Between last October and April 14, Oklahoma experienced 183 quakes of magnitude 3.0 or greater, the USGS and Oklahoma Geological Survey said. That is an increase from the state's long-term average from 1978 to 2008 of only two magnitude 3.0 or larger quakes per year.
Credit: USGS

Michael Martinez

CNN

(CNN) -- The oil and gas industry's injection of wastewater deep into the Earth is "a likely contributing factor" to the 50% increase in Oklahoma earthquakes since October, the U.S. Geological Survey said.

The jump in temblors significantly increases the chance for a damaging quake -- 5.5 magnitude or greater -- in the Great Plains state, the federal agency said.

"As a result of the increased number of small and moderate shocks, the likelihood of future, damaging earthquakes has increased for central and north-central Oklahoma," the USGS said Monday.

The increase in earthquakes "do not seem to be due to typical, random fluctuations in natural seismicity rates," a recent USGS statistical analysis found.

Rather, a finding by the USGS and the Oklahoma Geological Survey "indicates that a likely contributing factor to the increase in earthquakes is wastewater disposal by injection into deep geologic formations," the USGS said.

The Oklahoma Independent Petroleum Association, however, urged a wait-and-see approach in judging the USGS's assertions.
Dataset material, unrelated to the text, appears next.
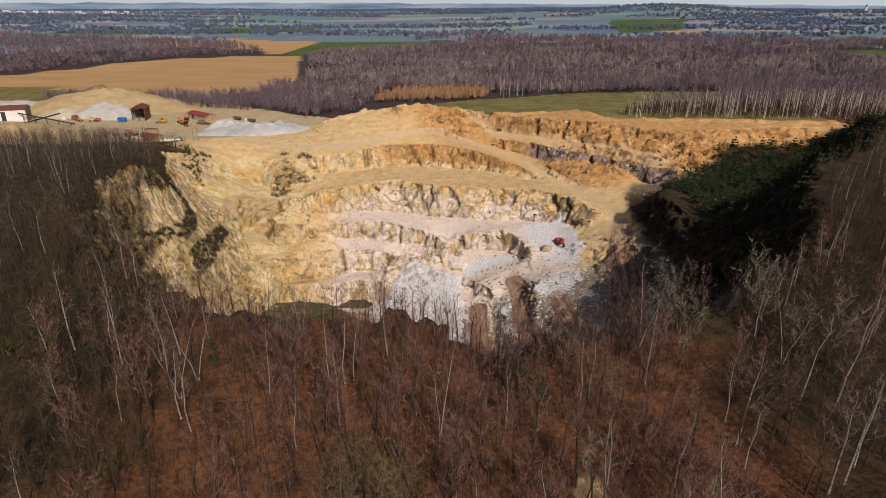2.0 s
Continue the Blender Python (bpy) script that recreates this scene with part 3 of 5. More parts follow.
def grid_mesh(name, px, py, pz):
    ny, nx = px.shape
    me = bpy.data.meshes.new(name)
    n = np.arange(ny * nx).reshape(ny, nx)
    quads = np.stack([n[:-1, :-1], n[:-1, 1:], n[1:, 1:], n[1:, :-1]], -1).reshape(-1, 4)
    me.vertices.add(ny * nx)
    me.vertices.foreach_set("co", np.stack([px, py, pz], -1).ravel())
    me.loops.add(quads.size)
    me.loops.foreach_set("vertex_index", quads.ravel().astype(np.int32))
    me.polygons.add(len(quads))
    me.polygons.foreach_set("loop_start", np.arange(0, quads.size, 4, dtype=np.int32))
    me.polygons.foreach_set("loop_total", np.full(len(quads), 4, np.int32))
    me.update(calc_edges=True)
    return me


ground_me = grid_mesh("ground", GXX, GYY, GZZ)
ground = tagged(new("ground", ground_me), "open quarry cut into a wooded hill with farmland beyond", "ground", kind="structure")


def mask(name, values):
    layer = ground_me.attributes.new(name, "FLOAT", "POINT")
    layer.data.foreach_set("value", np.ascontiguousarray(values, np.float32).ravel())
# what lies where on the sheet
near = np.hypot(AX, AY - 200)
R = np.hypot(AX, AY)
wob = (fbm(AX / 11, AY / 11, 3) - 0.5) * 12
bare = soft(np.where(INPIT, 0, 9), 0, 1)
mask("bare", bare)
mask("block", block)
mask("seam", seam)
mask("side", np.clip(road_side, -12, 12))
mask("run", road_run)
mask("orange", INPIT * np.clip((Z - 47.5) / 5, 0, 1) * np.clip((AX + 90 + 3 * wob) / 80, 0, 1) * 0.9 * np.maximum(0.5 + 0.5 * np.clip((SLOPE - 0.25) / 0.3, 0, 1), 0.72 * (AY > np.interp(AX, [p[0] for p in UPPER_CREST], [p[1] for p in UPPER_CREST]))))
mask("cream", INPIT * soft(AX + 1.5 * wob, -104, -78) * np.clip((AY - 185) / 30, 0, 1) * soft(Z, 50, 62) * 0.75)
mask("pale", INPIT * np.clip((AX + 96 + 2.5 * wob) / 50, 0, 1) * soft(AX + wob, 46, 70) * soft(Z + 0.6 * wob, 37, 50) * np.clip((AY - 205) / 25, 0, 1))
mask("purple", INPIT * np.maximum(soft(away(TOE_6, AX, AY), 5, 12) * np.clip((AX - 35) / 25, 0, 1), soft(away(CREST_6, AX, AY - 3), 4, 8) * np.clip((AX - 45) / 20, 0, 1)) * np.clip((SLOPE - 0.3) / 0.3, 0, 1))
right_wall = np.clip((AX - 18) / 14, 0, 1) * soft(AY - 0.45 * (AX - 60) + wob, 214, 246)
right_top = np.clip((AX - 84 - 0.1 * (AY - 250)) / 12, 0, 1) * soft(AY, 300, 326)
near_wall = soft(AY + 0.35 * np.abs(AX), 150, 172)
# lower left: weathered rock, with dappled shade and lens fall-off in its colour
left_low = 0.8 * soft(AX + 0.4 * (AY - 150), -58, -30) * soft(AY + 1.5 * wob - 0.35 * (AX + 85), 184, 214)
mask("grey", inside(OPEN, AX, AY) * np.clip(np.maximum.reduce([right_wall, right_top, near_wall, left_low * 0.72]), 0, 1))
FLOOR = [(-98, 236), (-50, 248), (-24, 228), (-2, 206), (4, 150), (-30, 140), (-58, 140), (-80, 190)]
floor_gap = np.where(inside(FLOOR, AX, AY), 0, away(FLOOR + FLOOR[:1], AX, AY))
mask("mud", INPIT * soft(floor_gap + wob * 0.9, 0, 9) * np.clip(1.15 - np.abs(SLOPE) * 0.8, 0, 1) * 0.8)
PATCHES = [HEAP_1, HEAP_2, [(38, 234), (57, 236), (58, 225), (46, 213), (36, 219)], [(2, 270), (31, 276), (32, 262), (4, 258)],
           [(-34, 166), (-27, 170), (-21, 166), (-12, 174), (-1, 174), (-2, 163), (-20, 157)], [(0, 222), (6, 214), (7, 178), (2, 170), (-2, 200)], [(20, 226), (25, 224), (26, 170), (21, 168)]]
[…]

"Because crude oil and natural gas is produced in 70 of Oklahoma's 77 counties, any seismic activity within the state is likely to occur near oil and natural gas activity. The OIPA and the oil and gas industry as a whole support the continued study of Oklahoma's increased seismic activity, but a rush to judgment provides no clear understanding of the causes," the industry group said.

Between last October and April 14, the state experience 183 quakes of magnitude 3.0 or greater, the USGS and Oklahoma Geological Survey said. That is an increase from the state's long-term average from 1978 to 2008 of only two magnitude 3.0 or larger quakes per year.

"The water injection can increase underground pressures, lubricate faults and cause earthquakes -- a process known as injection-induced seismicity," the USGS said. "Much of this wastewater is a byproduct of oil and gas production and is routinely disposed of by injection into wells specifically designed and approved for this purpose."

To better gauge the increased quakes, the USGS and Oklahoma officials have added monitoring stations, which now stand at 15 permanent facilities and 17 temporary stations, the agency said.